For England and their fans, it's been another World Cup of regrets. Expectedly, the fierce English press have begun the post-mortem of another failed campaign. A lot of them feel Roy Hodgson should go, although, the coach himself has put up a defiant stance and expressed his satisfaction at the FA's decision to back him moving forward.
Personally, I wouldn't say Hodgson's optimism is misplaced. England did show some positive things against Italy and Uruguay, and to be fair to the coach, he did the best he could with the players he had at his disposal. I'm sure the FA has acknowledged that as well as Hodgson's extensive managerial experience. But I feel the main cause for concern for the coach lies in the fact that, if you look at the English Premier League, especially the top clubs, the most important positions on the pitch are all occupied by foreigners. At Manchester City, it's David Silva orchestrating the side's attacking moves, at Chelsea, it is Eden Hazard or Oscar, at Arsenal it is someone else. This doesn't paint a healthy picture for an England coach.
I heard Wayne Rooney's comments about England possibly paying the price for adhering to an honest approach and lacking a cynical side to their game in comparison to other teams. It could be a factor, but it's certainly not the only one.
So while England look to salvage something to savour when they tackle Costa Rica, Italy and Uruguay will slug it out in Natal for a shot at joining the Costa Ricans in the last 16. This itself should make it an absorbing match. Uruguay fans will be hoping for a Luis Suarez encore, but overly depending on one player does have its pitfalls as we've seen so often.

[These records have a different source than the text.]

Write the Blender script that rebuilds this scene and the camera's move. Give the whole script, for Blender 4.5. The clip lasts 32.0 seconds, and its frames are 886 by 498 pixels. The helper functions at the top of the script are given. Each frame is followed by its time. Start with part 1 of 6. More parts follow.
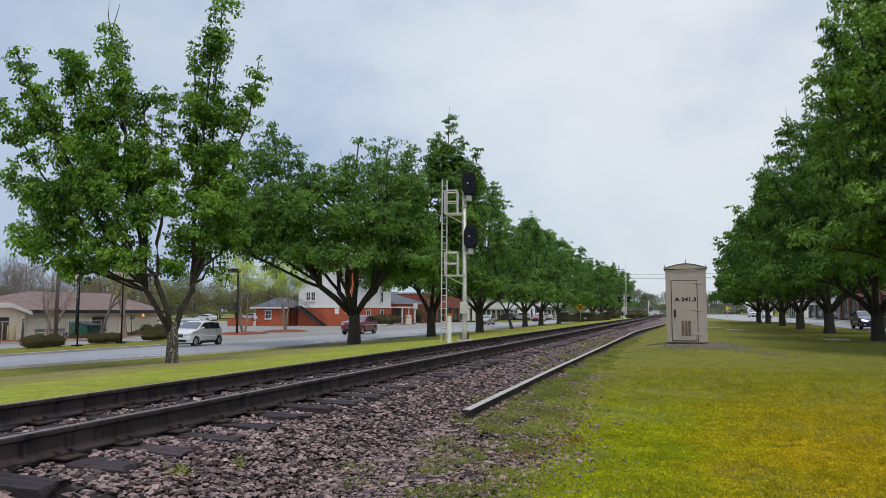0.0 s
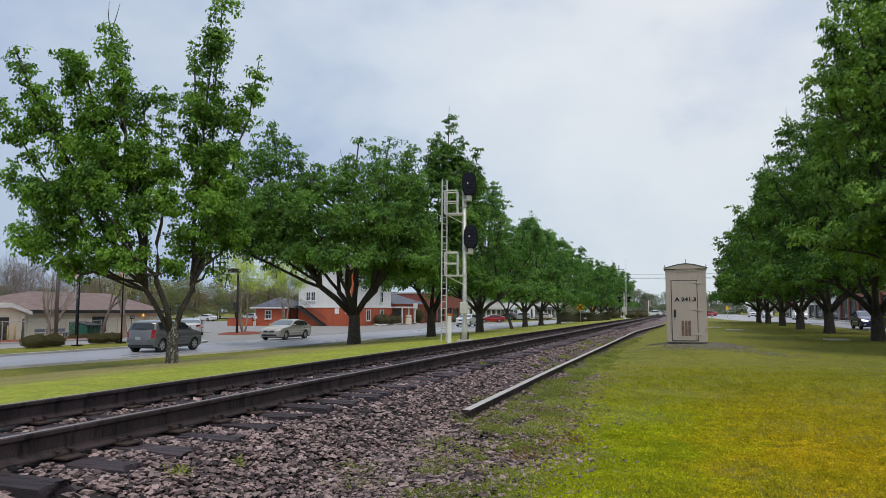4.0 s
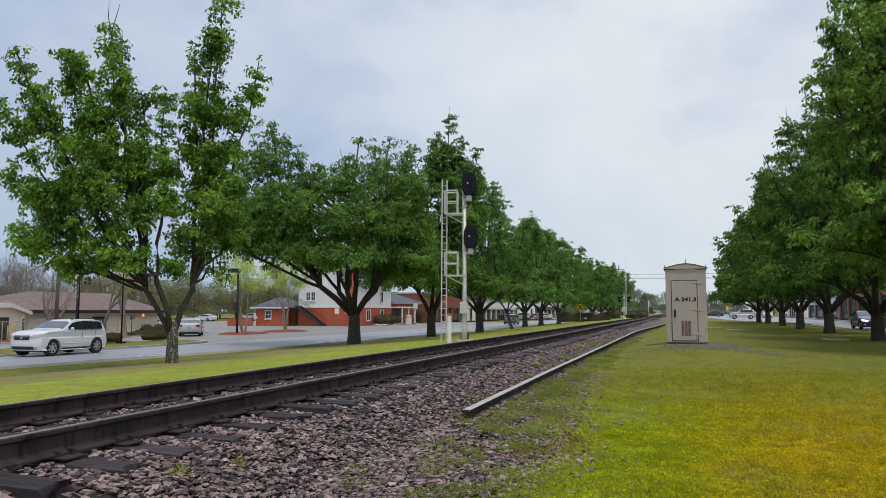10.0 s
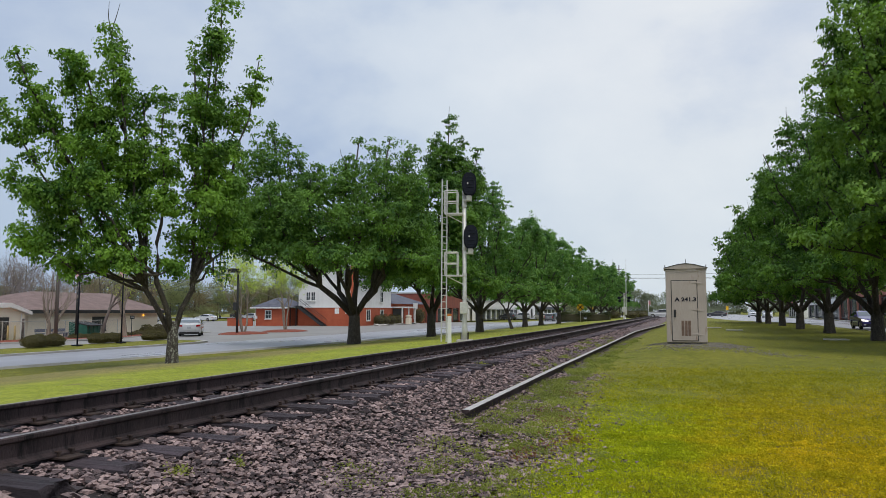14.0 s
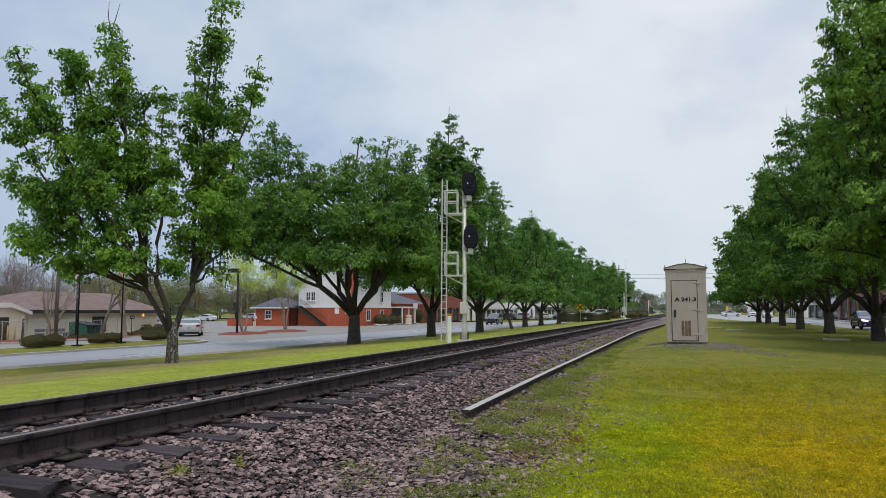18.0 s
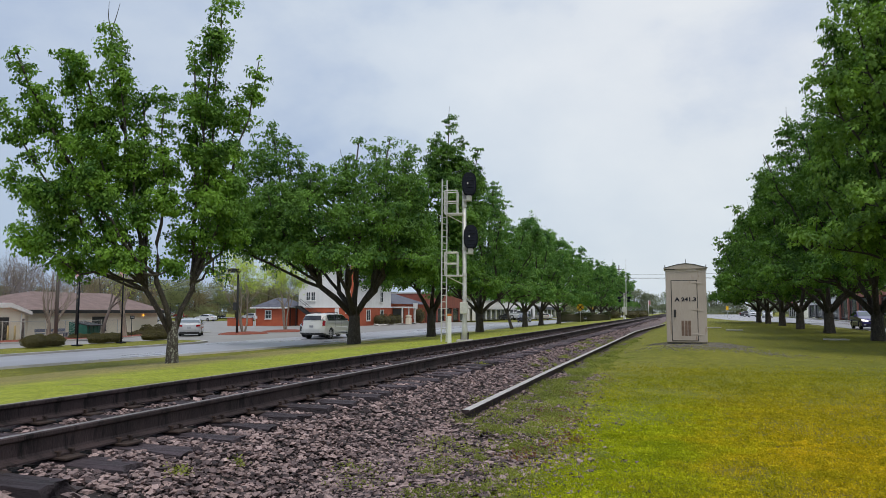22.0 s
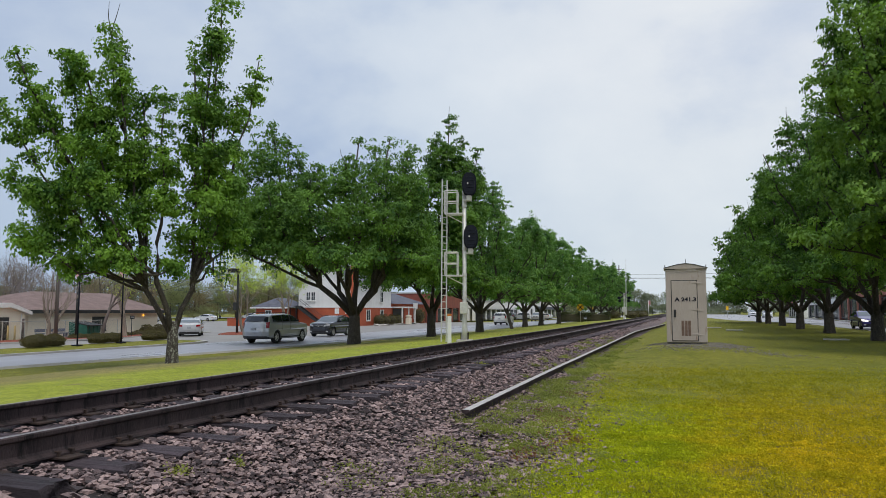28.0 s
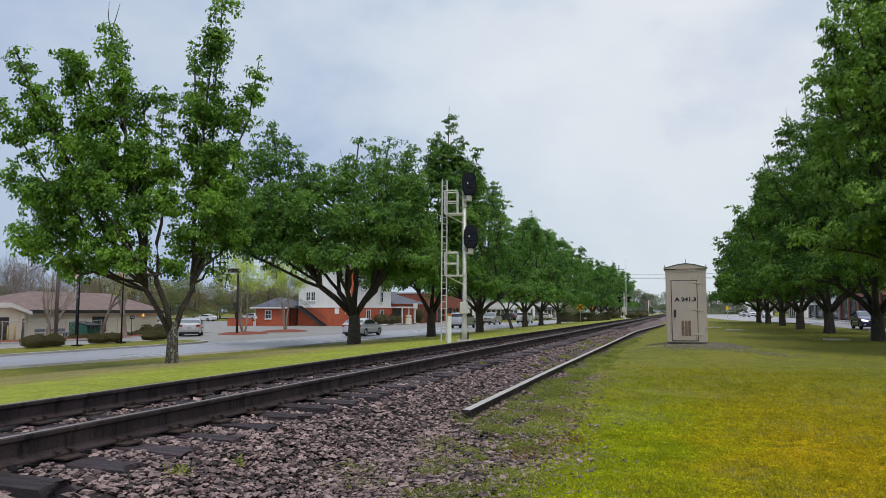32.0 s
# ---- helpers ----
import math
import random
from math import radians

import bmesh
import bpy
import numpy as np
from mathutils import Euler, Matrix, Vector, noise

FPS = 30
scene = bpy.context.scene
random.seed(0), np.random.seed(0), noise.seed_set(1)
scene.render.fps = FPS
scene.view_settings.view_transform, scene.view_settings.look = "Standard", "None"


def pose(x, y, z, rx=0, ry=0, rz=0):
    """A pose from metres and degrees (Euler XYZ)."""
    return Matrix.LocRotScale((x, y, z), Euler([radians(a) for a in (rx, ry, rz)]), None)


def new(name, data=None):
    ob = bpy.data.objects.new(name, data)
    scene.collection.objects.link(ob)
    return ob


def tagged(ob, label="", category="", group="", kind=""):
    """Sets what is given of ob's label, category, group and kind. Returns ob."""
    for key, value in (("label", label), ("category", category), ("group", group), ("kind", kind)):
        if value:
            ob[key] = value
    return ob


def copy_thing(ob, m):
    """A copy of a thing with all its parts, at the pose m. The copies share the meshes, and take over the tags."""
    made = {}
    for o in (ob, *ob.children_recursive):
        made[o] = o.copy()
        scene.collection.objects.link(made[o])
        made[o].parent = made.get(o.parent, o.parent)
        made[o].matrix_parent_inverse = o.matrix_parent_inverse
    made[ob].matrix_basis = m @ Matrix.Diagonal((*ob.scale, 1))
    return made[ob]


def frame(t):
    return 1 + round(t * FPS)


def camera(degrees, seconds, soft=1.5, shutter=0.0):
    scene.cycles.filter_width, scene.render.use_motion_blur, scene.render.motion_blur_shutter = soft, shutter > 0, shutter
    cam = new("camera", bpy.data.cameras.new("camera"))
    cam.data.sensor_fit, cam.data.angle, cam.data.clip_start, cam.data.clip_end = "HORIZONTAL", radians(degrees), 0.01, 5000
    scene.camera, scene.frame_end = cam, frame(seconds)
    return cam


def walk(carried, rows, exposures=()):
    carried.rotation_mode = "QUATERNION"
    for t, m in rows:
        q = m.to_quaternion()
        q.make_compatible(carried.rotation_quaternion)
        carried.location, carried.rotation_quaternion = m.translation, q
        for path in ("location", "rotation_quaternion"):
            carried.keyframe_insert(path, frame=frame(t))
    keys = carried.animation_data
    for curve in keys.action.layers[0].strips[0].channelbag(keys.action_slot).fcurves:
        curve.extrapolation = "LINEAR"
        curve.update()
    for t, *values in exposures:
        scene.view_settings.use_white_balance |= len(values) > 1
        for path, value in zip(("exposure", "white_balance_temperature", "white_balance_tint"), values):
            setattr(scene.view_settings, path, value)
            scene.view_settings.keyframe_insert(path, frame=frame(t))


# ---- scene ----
# The track runs along +Y, z = 0 is the lawn, metres.
cam = camera(62.19, 32.0, soft=0.5)
TILT, TURN = 4.837, 18.083
EYE = pose(0, 0, 1.4, 90 + TILT, 0, TURN)
walk(cam, [(0.0, EYE), (32.0, EYE)], exposures=[(0.0, 0.0), (32.0, 0.0)])

# ---- light: a bright overcast sky with a weak, wide sun behind the cloud ----
SUN_UP, SUN_TURN = radians(66), radians(150)


def node(tree, kind, **values):
    n = tree.nodes.new(kind)
    for key, value in values.items():
        if key in n.inputs:
            n.inputs[key].default_value = value
    return n


def ramp(tree, fac, stops):
    n = tree.nodes.new("ShaderNodeValToRGB")
    while len(n.color_ramp.elements) < len(stops):
        n.color_ramp.elements.new(0.5)
    for e, (at, c) in zip(n.color_ramp.elements, stops):
        e.position, e.color = at, (*c, 1) if len(c) == 3 else c
    tree.links.new(fac, n.inputs["Fac"])
    return n.outputs["Color"]


def mixed(tree, fac, a, b, blend="MIX"):
    n = tree.nodes.new("ShaderNodeMix")
    n.data_type, n.blend_type = "RGBA", blend
    for socket, value in ((n.inputs[0], fac), (n.inputs[6], a), (n.inputs[7], b)):
        if isinstance(value, bpy.types.NodeSocket):
            tree.links.new(value, socket)
        elif isinstance(value, (int, float)):
            socket.default_value = value
        else:
            socket.default_value = (*value, 1)
    return n.outputs[2]


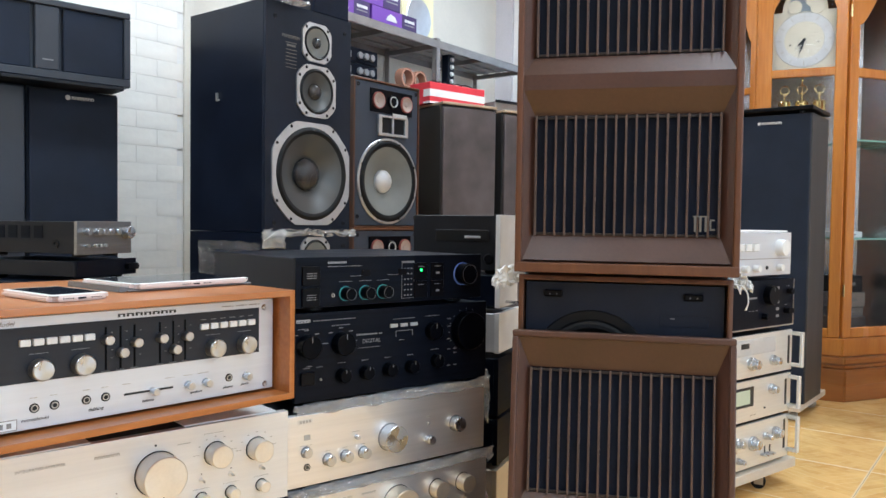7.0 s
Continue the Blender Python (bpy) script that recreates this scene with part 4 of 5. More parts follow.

Italy paid price for missing a couple of chances against Costa Rica when the game was still goalless. I also thought the Azzuri coach Prandelli erred in bringing Antonio Cassano on in the second half instead of Ciro Immobile, Serie A's top-scorer last season, at a time when Italy were looking for the equaliser. Let's face it, Mario Balotelli is not your classic centre-forward. He's the sort of player who floats around the attacking zone but Italy needed someone razor sharp in the box, and Cassano wasn't that player.
Uruguay have players who play or have played in Serie A and so know the Italian game well. But remember that Italy are the masters of obtaining the result they need even without necessarily having to play well.